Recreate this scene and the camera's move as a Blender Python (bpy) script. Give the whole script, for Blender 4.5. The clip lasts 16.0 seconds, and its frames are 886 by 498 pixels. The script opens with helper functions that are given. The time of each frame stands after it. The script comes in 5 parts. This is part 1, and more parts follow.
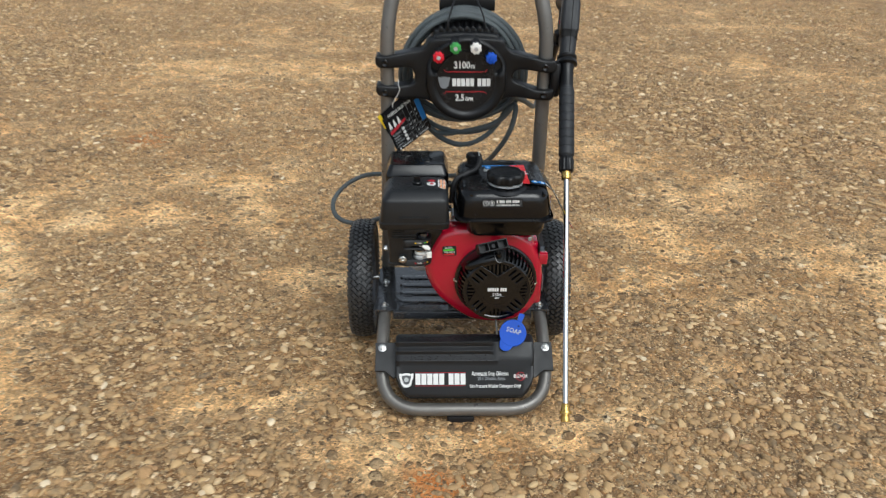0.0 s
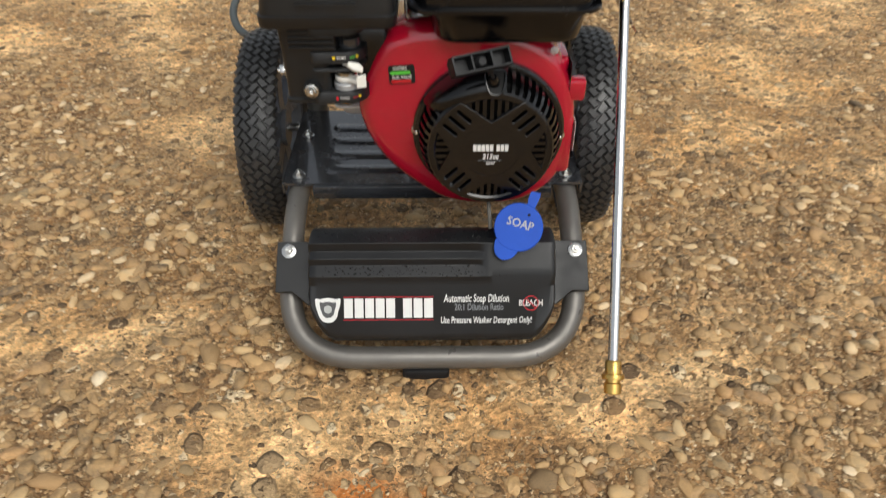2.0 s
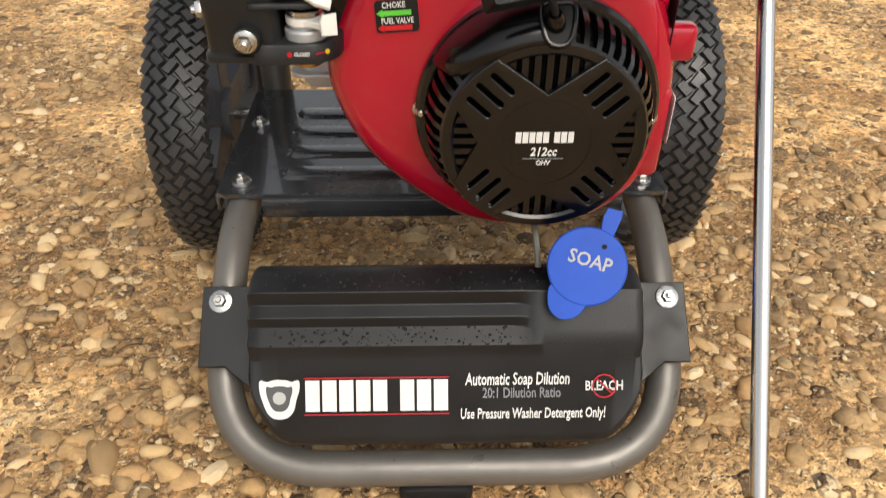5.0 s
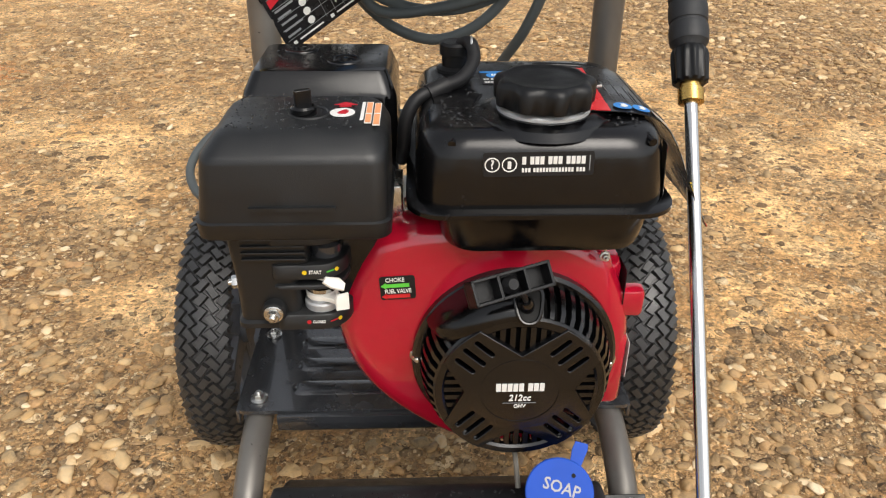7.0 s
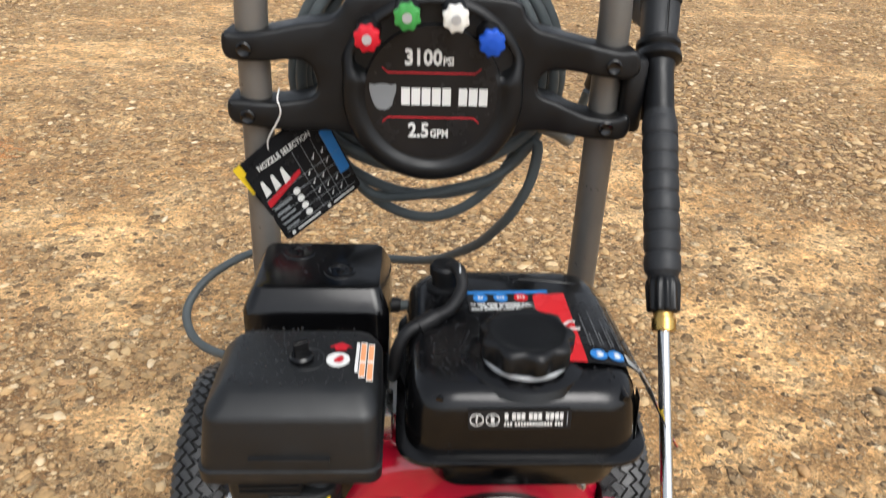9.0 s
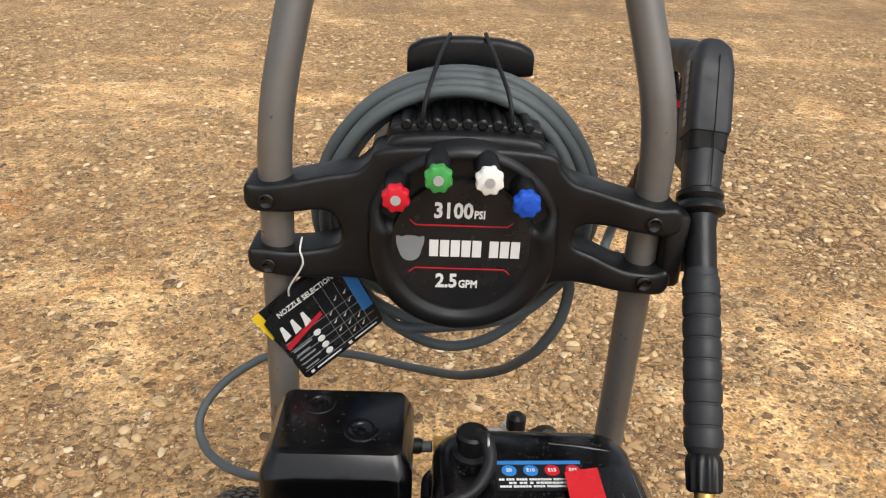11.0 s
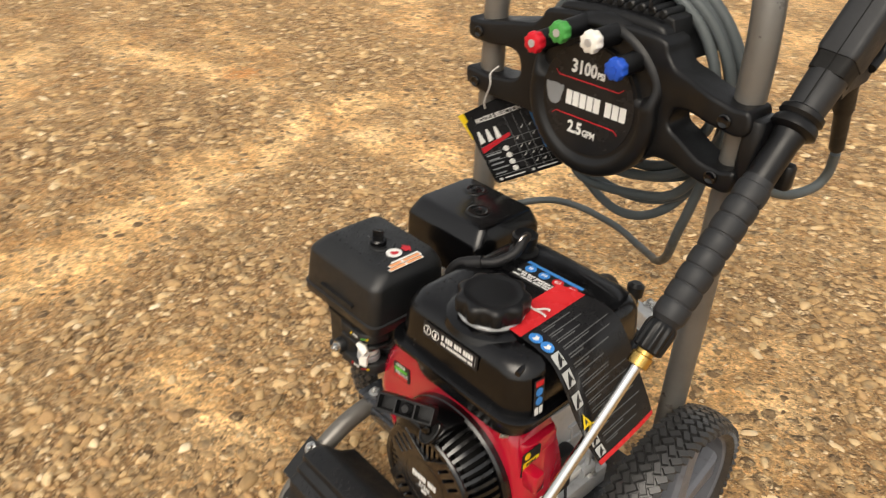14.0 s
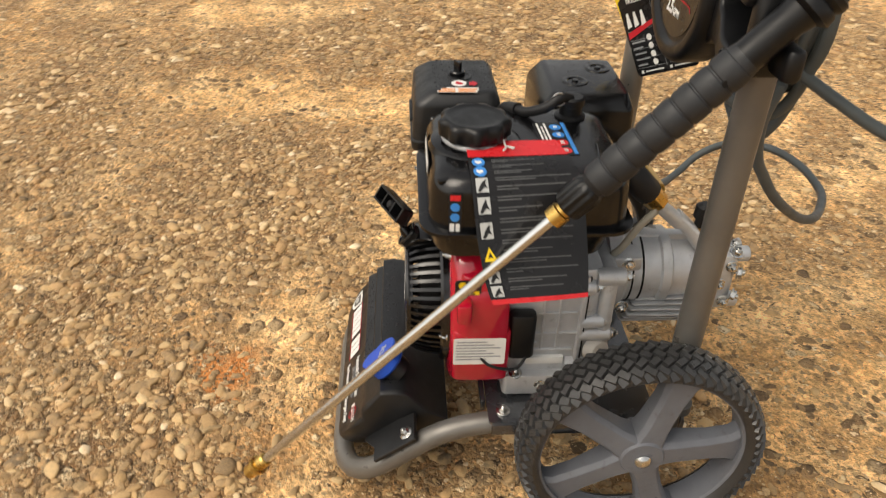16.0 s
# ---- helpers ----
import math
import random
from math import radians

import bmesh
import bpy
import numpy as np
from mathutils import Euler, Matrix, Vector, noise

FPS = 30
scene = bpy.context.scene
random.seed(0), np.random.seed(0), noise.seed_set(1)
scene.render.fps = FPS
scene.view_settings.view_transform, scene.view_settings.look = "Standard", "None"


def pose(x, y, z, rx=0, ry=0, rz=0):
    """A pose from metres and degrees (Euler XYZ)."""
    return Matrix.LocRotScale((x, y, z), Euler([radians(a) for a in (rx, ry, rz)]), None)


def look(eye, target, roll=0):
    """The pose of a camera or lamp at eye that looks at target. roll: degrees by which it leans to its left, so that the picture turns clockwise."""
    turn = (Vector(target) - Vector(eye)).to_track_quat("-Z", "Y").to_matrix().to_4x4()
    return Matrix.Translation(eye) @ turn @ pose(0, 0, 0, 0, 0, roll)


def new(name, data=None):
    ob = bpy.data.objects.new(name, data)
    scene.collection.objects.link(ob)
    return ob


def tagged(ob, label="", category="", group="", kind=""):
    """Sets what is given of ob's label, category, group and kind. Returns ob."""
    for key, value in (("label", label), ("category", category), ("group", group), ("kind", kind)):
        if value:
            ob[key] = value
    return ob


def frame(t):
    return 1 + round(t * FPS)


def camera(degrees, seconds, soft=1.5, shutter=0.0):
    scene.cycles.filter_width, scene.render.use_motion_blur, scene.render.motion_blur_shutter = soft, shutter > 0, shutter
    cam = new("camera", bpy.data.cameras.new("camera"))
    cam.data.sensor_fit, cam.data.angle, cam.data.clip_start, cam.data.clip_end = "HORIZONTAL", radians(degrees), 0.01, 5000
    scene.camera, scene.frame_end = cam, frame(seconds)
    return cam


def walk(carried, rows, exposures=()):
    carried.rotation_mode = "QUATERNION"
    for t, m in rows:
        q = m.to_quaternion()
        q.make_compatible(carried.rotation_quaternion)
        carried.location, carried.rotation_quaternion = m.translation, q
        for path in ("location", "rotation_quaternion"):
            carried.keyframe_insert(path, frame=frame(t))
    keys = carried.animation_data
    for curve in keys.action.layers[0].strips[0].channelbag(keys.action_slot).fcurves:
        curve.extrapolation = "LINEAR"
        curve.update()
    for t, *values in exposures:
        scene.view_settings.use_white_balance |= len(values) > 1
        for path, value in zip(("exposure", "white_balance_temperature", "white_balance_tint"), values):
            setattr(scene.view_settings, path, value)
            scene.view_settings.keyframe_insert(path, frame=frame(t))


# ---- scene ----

────────────────────────────────────────

- [Goal] In the listing above, locate the line containing "# ---- helpers" and the line containing "what is given". Transcribe those two lines and everything between them, exactly as written.

- [Complete answer]
# ---- helpers ----
import math
import random
from math import radians

import bmesh
import bpy
import numpy as np
from mathutils import Euler, Matrix, Vector, noise

FPS = 30
scene = bpy.context.scene
random.seed(0), np.random.seed(0), noise.seed_set(1)
scene.render.fps = FPS
scene.view_settings.view_transform, scene.view_settings.look = "Standard", "None"


def pose(x, y, z, rx=0, ry=0, rz=0):
    """A pose from metres and degrees (Euler XYZ)."""
    return Matrix.LocRotScale((x, y, z), Euler([radians(a) for a in (rx, ry, rz)]), None)


def look(eye, target, roll=0):
    """The pose of a camera or lamp at eye that looks at target. roll: degrees by which it leans to its left, so that the picture turns clockwise."""
    turn = (Vector(target) - Vector(eye)).to_track_quat("-Z", "Y").to_matrix().to_4x4()
    return Matrix.Translation(eye) @ turn @ pose(0, 0, 0, 0, 0, roll)


def new(name, data=None):
    ob = bpy.data.objects.new(name, data)
    scene.collection.objects.link(ob)
    return ob


def tagged(ob, label="", category="", group="", kind=""):
    """Sets what is given of ob's label, category, group and kind. Returns ob."""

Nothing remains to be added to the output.